AMENDMENT TO THE PATINA OIL & GAS CORPORATION AMENDED AND RESTATED CHANGE IN CONTROL PLAN

EX-10.1 4 dex101.htm AMENDMENT TO AMENDED AND RESTATED CHANGE IN CONTROL PLAN Amendment to Amended and Restated Change in Control Plan

Exhibit 10.1

 

AMENDMENT TO THE

PATINA OIL & GAS CORPORATION

AMENDED AND RESTATED

CHANGE IN CONTROL PLAN

 

This Amendment to the Amended and Restated Change in Control Plan (the “Plan”), as amended and restated through September 14, 2004, is adopted effective as of December 15, 2004 (the “Effective Date”) by Patina Oil & Gas Corporation, a Delaware corporation (the “Company”).

 

WHEREAS, simultaneously with the adoption of this Amendment, the Company is entering into the Agreement and Plan of Merger dated as of December 15, 2004 among Noble Energy, Inc., Noble Energy Production, Inc. and the Company (the “Merger Agreement”), which provides for the merger of the Company with and into Noble Energy Production, Inc. (the “Merger”), as further described therein; and

 

WHEREAS, in the event the Merger is consummated, the Company desires to clarify the application of the Plan to certain participants therein;

 

NOW THEREFORE, the Company hereby adopts this Amendment to the Plan.

 

1. Effectiveness.

 

(a) This Amendment shall be effective as of the Effective Date, provided, however, that in the event the Merger is not consummated and the Merger Agreement is terminated in accordance with its terms, this Amendment shall be null and void abinitio and of no further force or effect.

 

(b) Subject to Section 1(a) and except as provided in Section 2, the terms and conditions of the Plan as in effect immediately prior to the Effective Date shall continue to be in effect on and after the Effective Date.

 

2. Amendment.

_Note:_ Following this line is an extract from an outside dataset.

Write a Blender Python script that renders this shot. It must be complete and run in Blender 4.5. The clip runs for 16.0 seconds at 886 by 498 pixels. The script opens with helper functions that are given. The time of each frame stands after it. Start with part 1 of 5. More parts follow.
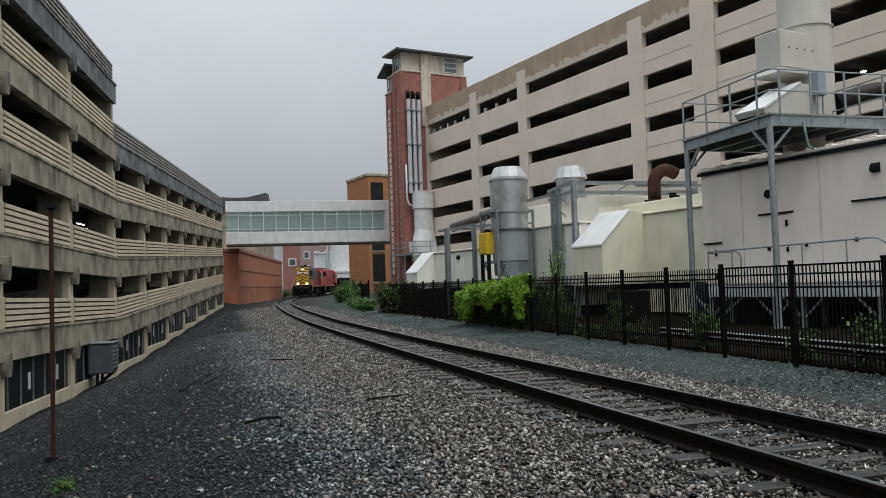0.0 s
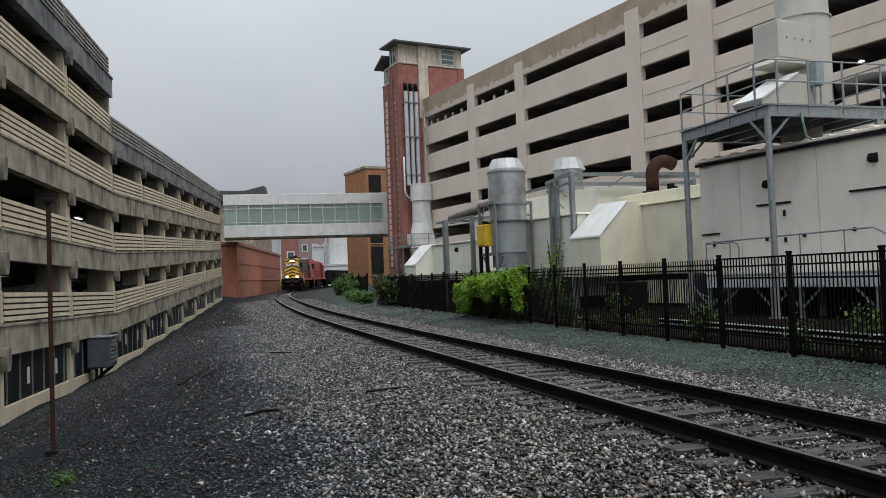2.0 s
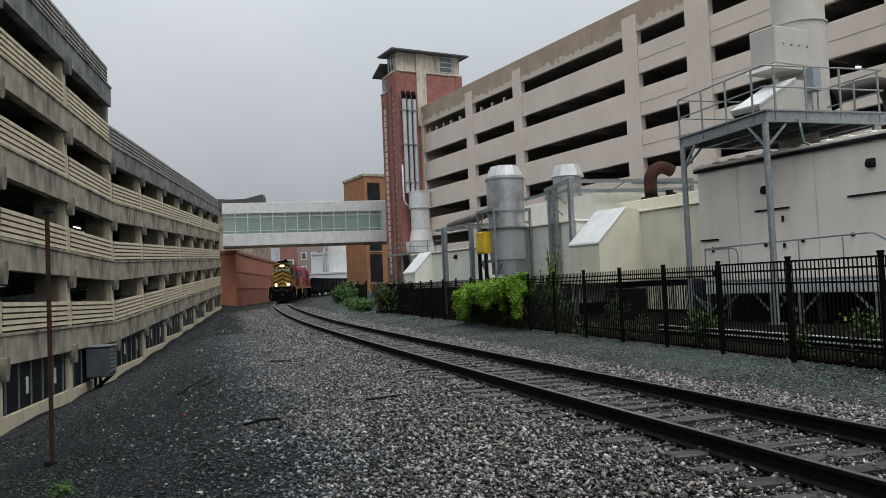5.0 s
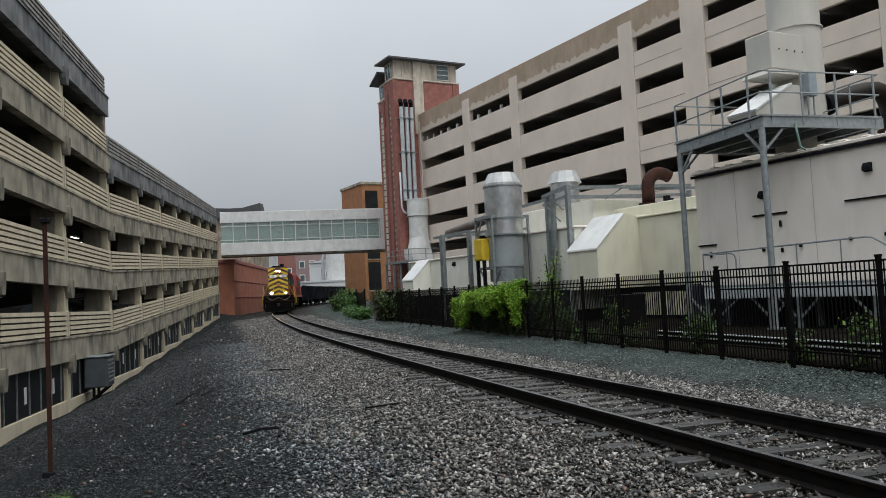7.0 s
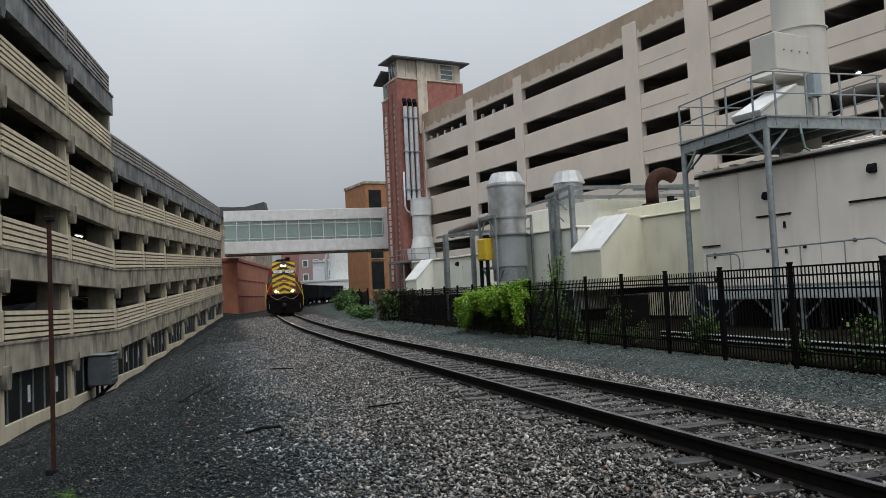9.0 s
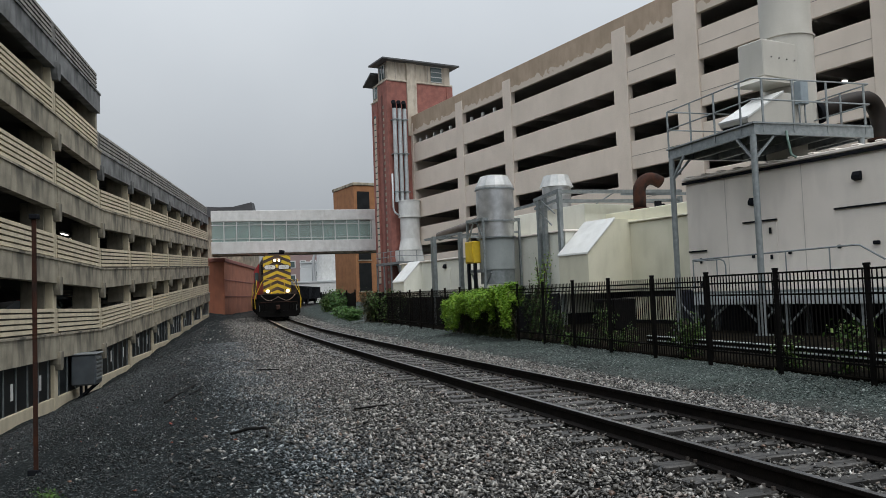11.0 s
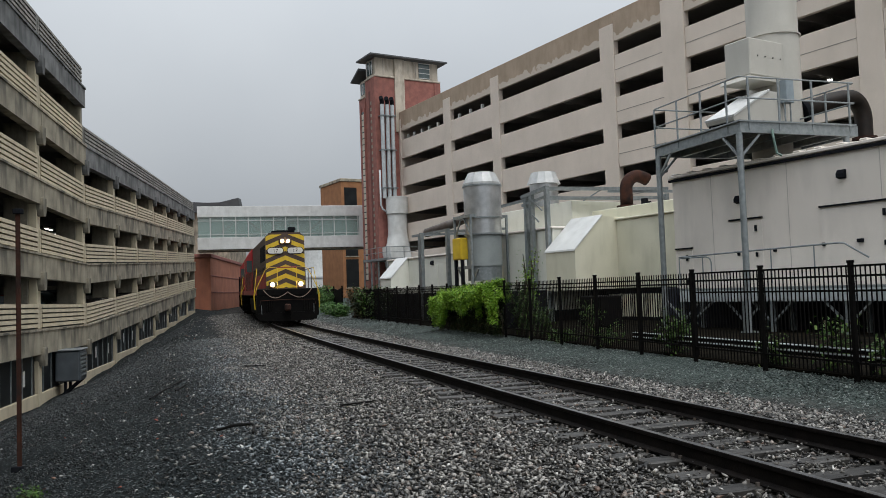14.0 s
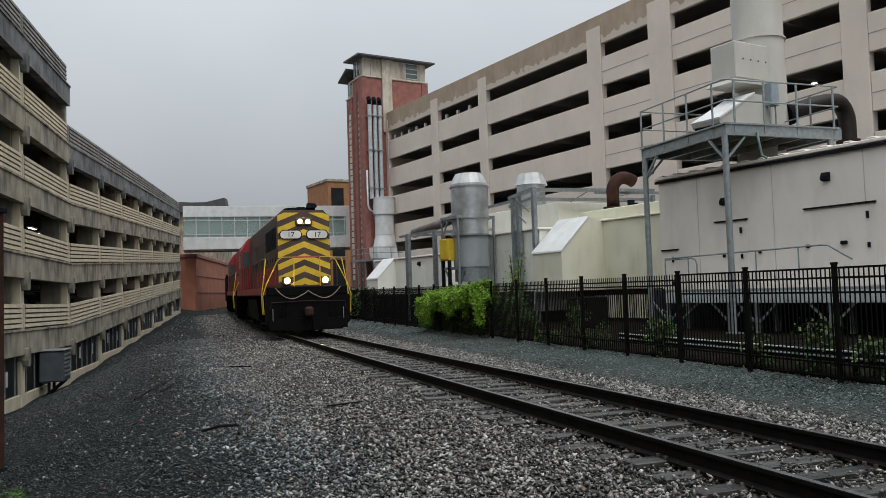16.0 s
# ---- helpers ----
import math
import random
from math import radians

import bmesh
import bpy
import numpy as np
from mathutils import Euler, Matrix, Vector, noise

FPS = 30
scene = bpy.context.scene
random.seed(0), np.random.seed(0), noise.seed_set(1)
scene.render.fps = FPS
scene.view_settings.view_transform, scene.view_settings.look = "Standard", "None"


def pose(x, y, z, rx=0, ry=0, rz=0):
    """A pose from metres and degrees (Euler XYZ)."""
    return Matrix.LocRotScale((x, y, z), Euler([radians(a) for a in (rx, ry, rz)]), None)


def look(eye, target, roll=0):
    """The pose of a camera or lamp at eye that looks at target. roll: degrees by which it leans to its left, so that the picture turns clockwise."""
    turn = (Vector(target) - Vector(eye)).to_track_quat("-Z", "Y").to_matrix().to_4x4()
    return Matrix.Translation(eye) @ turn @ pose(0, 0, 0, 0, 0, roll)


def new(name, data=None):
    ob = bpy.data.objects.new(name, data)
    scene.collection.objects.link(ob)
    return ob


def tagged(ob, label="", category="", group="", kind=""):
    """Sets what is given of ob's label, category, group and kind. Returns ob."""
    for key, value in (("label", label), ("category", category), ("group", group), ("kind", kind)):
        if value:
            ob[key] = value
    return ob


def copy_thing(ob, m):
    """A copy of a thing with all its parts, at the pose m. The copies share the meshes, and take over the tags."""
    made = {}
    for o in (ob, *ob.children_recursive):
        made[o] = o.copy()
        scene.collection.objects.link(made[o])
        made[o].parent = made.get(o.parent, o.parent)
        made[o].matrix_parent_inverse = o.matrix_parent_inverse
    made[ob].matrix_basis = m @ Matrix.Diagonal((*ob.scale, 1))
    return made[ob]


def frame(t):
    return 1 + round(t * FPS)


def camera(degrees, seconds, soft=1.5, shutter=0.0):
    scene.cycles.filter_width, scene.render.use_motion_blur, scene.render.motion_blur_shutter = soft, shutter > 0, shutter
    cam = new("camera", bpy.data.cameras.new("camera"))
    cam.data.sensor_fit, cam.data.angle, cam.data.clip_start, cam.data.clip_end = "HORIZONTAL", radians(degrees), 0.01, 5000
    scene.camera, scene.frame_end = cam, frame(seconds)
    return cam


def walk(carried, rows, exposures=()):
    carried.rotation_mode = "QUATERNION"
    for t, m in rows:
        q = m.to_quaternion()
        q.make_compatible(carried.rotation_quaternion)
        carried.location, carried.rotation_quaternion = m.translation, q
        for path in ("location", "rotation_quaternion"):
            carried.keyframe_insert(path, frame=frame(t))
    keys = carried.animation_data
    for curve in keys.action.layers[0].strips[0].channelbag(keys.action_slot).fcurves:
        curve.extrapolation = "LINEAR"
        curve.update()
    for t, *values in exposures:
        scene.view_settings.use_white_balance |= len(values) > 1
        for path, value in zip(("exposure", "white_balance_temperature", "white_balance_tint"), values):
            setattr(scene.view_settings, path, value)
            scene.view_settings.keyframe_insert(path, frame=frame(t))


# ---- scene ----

The definition of the term “Executive Payment” set forth in Section 1 of the Plan shall be deleted in its entirety and the following substituted therefor:

 

‘Executive Payment’ means with respect to any Executive, (i) an amount equal to 200% of such Executive’s Base Compensation for 2004 plus (ii) such Executive’s Additional Compensation plus (iii) an amount equal to 150% of the amount of the Bonus actually paid to such Executive in 2004 in respect of the Company’s 2003 fiscal year (provided, however, that for any Executive who began employment with the Company during 2004, (x) the amount in clause (i) above shall include an amount equal to

 


the Company’s annualized Board approved 2004 401(k) contribution, (y) the amount in clause (iii) above shall be 150% of the target annual Bonus set forth in such Executive’s offer letter and (z) Section 3(d) of the Plan shall not apply to reduce any Executive Payment payable to any Executive of the Company).”

 

3. Governing Law. This Amendment shall be governed by and subject to the laws of the State of Delaware.